- [AVAILABLE DATA]
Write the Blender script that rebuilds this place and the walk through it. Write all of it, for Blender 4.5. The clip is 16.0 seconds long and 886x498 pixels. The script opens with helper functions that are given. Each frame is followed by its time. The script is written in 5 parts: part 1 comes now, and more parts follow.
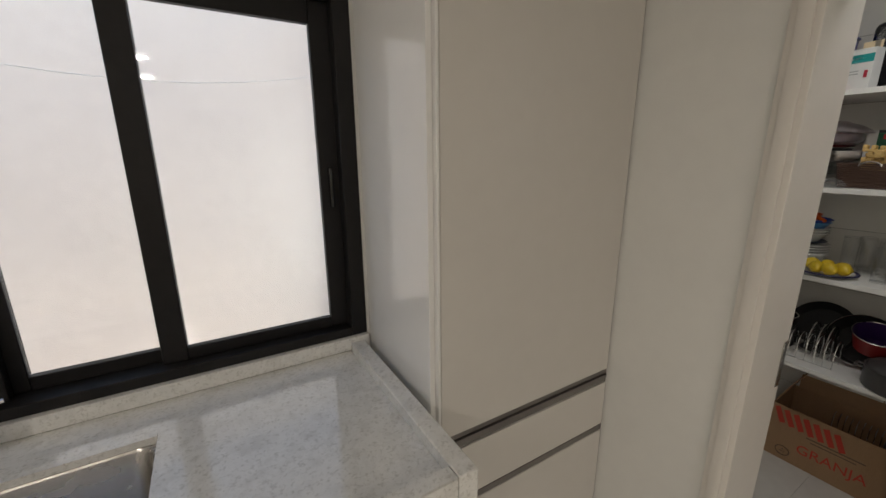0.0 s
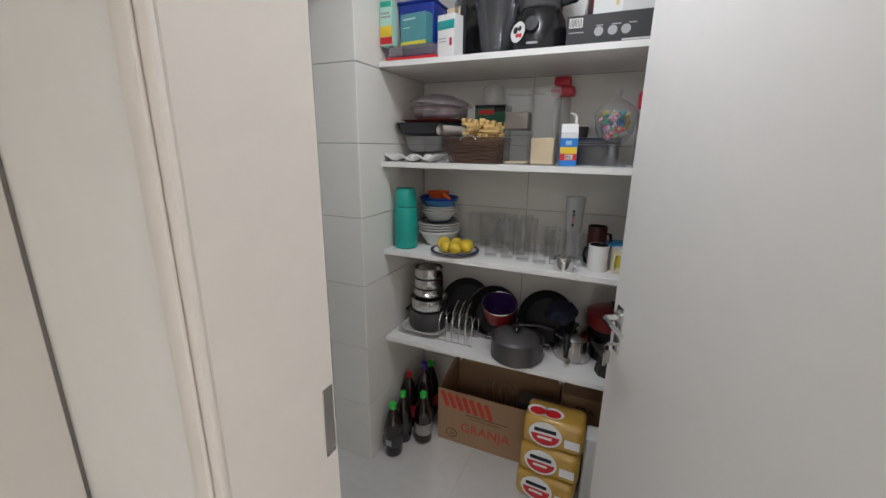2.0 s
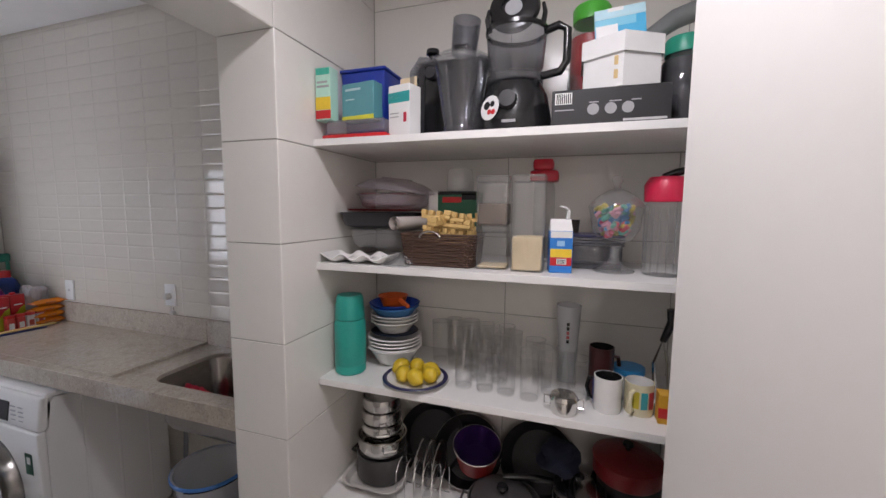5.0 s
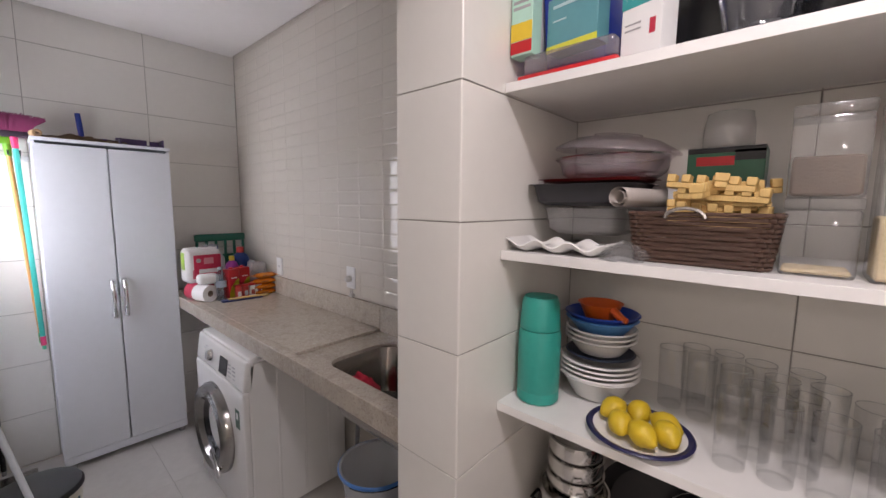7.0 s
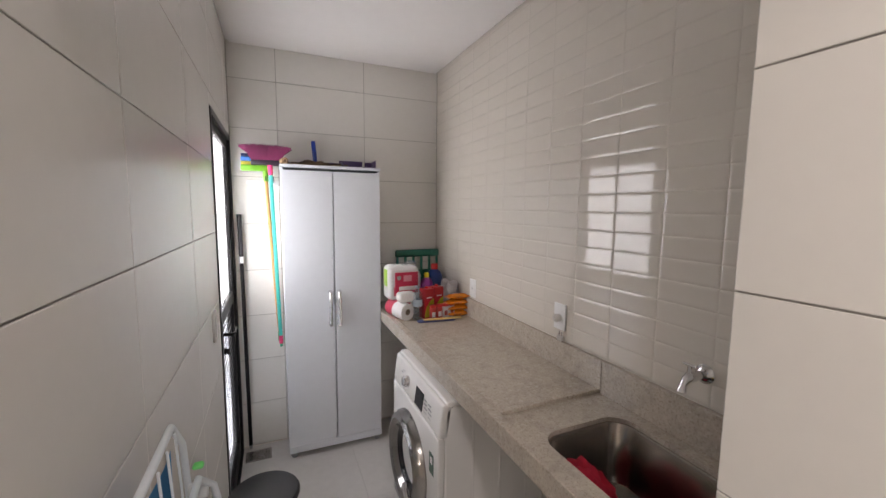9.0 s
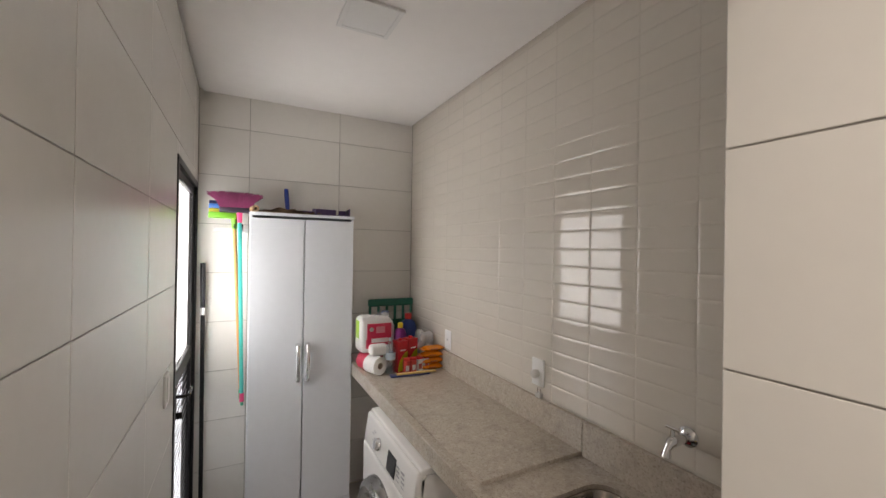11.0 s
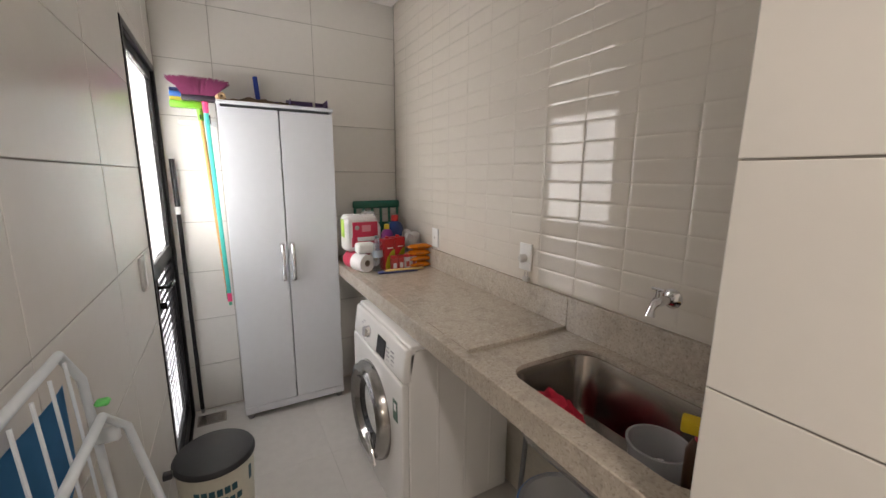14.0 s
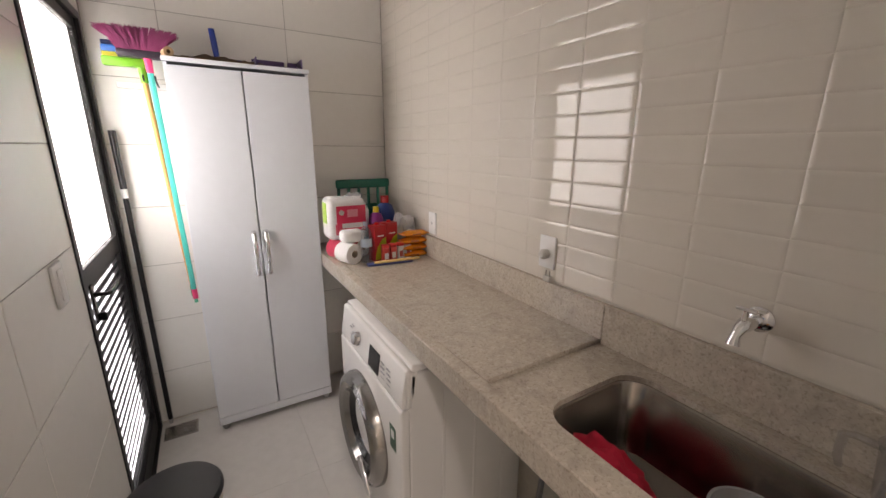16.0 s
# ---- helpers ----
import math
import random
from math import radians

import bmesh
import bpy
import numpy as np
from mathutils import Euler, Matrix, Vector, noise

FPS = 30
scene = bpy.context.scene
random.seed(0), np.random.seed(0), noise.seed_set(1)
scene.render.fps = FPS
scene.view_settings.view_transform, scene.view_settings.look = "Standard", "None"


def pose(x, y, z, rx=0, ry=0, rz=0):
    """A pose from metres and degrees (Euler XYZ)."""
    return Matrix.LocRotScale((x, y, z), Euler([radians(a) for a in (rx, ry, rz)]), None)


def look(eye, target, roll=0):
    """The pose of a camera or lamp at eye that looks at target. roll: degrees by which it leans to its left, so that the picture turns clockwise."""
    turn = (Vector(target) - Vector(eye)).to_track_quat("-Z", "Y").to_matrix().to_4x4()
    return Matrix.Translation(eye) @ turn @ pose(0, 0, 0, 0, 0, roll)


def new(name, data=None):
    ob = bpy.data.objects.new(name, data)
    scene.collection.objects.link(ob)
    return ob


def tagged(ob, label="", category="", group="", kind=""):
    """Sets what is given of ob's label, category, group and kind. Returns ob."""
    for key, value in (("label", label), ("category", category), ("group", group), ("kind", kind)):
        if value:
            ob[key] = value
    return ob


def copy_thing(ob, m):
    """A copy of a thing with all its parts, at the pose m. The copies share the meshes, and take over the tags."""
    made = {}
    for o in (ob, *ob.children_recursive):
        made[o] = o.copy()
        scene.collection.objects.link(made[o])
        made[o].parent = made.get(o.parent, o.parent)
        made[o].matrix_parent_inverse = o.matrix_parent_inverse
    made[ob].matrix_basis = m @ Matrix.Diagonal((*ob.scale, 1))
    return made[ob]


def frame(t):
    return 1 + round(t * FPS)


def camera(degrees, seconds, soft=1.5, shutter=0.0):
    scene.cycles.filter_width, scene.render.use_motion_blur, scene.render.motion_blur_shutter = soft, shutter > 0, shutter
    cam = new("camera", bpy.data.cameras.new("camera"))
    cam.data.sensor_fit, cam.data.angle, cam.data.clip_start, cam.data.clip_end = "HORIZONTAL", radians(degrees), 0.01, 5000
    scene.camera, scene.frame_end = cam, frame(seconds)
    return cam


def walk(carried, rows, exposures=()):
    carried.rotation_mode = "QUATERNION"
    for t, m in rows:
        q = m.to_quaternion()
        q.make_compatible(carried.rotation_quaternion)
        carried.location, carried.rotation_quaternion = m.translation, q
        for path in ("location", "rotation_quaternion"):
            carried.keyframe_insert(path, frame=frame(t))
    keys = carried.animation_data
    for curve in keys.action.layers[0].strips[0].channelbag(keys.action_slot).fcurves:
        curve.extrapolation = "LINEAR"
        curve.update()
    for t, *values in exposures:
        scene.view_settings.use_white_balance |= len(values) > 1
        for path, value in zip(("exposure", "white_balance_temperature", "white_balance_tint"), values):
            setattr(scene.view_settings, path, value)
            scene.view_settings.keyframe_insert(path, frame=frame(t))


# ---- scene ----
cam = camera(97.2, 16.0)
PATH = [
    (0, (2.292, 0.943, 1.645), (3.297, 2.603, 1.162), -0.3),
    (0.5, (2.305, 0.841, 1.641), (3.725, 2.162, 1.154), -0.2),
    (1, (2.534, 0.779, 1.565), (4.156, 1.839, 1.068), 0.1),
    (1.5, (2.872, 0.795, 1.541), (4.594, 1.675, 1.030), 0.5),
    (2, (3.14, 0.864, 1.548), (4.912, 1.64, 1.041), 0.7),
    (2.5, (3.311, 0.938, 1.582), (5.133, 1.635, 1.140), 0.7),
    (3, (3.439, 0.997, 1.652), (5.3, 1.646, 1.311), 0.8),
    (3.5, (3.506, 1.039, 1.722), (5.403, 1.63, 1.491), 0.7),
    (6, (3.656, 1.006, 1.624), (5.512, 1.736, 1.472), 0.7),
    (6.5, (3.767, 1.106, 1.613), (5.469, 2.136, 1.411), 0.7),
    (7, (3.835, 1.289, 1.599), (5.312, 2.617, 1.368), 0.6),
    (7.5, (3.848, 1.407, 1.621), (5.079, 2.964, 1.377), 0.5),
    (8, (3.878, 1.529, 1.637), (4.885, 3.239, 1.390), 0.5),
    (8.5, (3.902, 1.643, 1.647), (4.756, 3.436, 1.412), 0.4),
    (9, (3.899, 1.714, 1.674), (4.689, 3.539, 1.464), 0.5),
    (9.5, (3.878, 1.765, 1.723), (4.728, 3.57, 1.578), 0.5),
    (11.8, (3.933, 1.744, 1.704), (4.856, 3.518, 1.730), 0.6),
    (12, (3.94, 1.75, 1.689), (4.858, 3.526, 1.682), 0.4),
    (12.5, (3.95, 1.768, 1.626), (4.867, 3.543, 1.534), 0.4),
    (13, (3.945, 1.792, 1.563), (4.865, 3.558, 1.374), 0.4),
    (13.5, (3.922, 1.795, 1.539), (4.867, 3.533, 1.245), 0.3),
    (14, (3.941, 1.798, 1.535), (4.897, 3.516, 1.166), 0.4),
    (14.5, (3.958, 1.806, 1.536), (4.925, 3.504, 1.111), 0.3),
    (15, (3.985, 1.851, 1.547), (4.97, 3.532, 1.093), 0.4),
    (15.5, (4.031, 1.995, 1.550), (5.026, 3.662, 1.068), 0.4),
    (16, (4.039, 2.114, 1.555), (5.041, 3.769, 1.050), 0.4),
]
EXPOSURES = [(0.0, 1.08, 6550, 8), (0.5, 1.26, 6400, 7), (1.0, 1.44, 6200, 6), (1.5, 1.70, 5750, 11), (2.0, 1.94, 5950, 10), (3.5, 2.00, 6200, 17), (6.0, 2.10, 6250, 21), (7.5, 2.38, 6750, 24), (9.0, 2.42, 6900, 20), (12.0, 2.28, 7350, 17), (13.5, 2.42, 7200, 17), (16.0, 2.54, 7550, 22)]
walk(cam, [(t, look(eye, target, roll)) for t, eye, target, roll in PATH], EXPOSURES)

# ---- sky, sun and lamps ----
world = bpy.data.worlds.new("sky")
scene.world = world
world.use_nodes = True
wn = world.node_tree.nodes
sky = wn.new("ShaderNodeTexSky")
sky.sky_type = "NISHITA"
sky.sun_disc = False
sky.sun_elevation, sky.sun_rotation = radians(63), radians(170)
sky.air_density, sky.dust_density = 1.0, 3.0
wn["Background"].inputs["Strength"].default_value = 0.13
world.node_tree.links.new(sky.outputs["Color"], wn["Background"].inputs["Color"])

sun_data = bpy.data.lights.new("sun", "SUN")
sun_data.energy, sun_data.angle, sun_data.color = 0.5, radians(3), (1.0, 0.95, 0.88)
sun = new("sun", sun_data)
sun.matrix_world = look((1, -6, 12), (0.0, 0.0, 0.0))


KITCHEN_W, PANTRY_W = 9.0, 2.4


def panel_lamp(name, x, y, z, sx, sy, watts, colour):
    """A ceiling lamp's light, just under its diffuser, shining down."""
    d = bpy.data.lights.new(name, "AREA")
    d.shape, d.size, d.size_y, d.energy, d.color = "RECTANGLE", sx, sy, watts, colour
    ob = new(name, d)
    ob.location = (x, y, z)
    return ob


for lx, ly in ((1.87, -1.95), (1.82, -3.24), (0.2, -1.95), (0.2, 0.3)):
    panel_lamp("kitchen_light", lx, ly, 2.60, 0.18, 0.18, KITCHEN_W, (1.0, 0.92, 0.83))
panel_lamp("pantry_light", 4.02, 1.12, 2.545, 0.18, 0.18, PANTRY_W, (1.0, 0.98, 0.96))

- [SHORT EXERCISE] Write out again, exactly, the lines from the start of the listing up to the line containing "made[o].matrix_parent_inverse = o.matrix_parent_inverse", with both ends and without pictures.

- [THE REPLY]
Write the Blender script that rebuilds this place and the walk through it. Write all of it, for Blender 4.5. The clip is 16.0 seconds long and 886x498 pixels. The script opens with helper functions that are given. Each frame is followed by its time. The script is written in 5 parts: part 1 comes now, and more parts follow.
0.0 s
2.0 s
5.0 s
7.0 s
9.0 s
11.0 s
14.0 s
16.0 s
# ---- helpers ----
import math
import random
from math import radians

import bmesh
import bpy
import numpy as np
from mathutils import Euler, Matrix, Vector, noise

FPS = 30
scene = bpy.context.scene
random.seed(0), np.random.seed(0), noise.seed_set(1)
scene.render.fps = FPS
scene.view_settings.view_transform, scene.view_settings.look = "Standard", "None"


def pose(x, y, z, rx=0, ry=0, rz=0):
    """A pose from metres and degrees (Euler XYZ)."""
    return Matrix.LocRotScale((x, y, z), Euler([radians(a) for a in (rx, ry, rz)]), None)


def look(eye, target, roll=0):
    """The pose of a camera or lamp at eye that looks at target. roll: degrees by which it leans to its left, so that the picture turns clockwise."""
    turn = (Vector(target) - Vector(eye)).to_track_quat("-Z", "Y").to_matrix().to_4x4()
    return Matrix.Translation(eye) @ turn @ pose(0, 0, 0, 0, 0, roll)


def new(name, data=None):
    ob = bpy.data.objects.new(name, data)
    scene.collection.objects.link(ob)
    return ob


def tagged(ob, label="", category="", group="", kind=""):
    """Sets what is given of ob's label, category, group and kind. Returns ob."""
    for key, value in (("label", label), ("category", category), ("group", group), ("kind", kind)):
        if value:
            ob[key] = value
    return ob


def copy_thing(ob, m):
    """A copy of a thing with all its parts, at the pose m. The copies share the meshes, and take over the tags."""
    made = {}
    for o in (ob, *ob.children_recursive):
        made[o] = o.copy()
        scene.collection.objects.link(made[o])
        made[o].parent = made.get(o.parent, o.parent)
        made[o].matrix_parent_inverse = o.matrix_parent_inverse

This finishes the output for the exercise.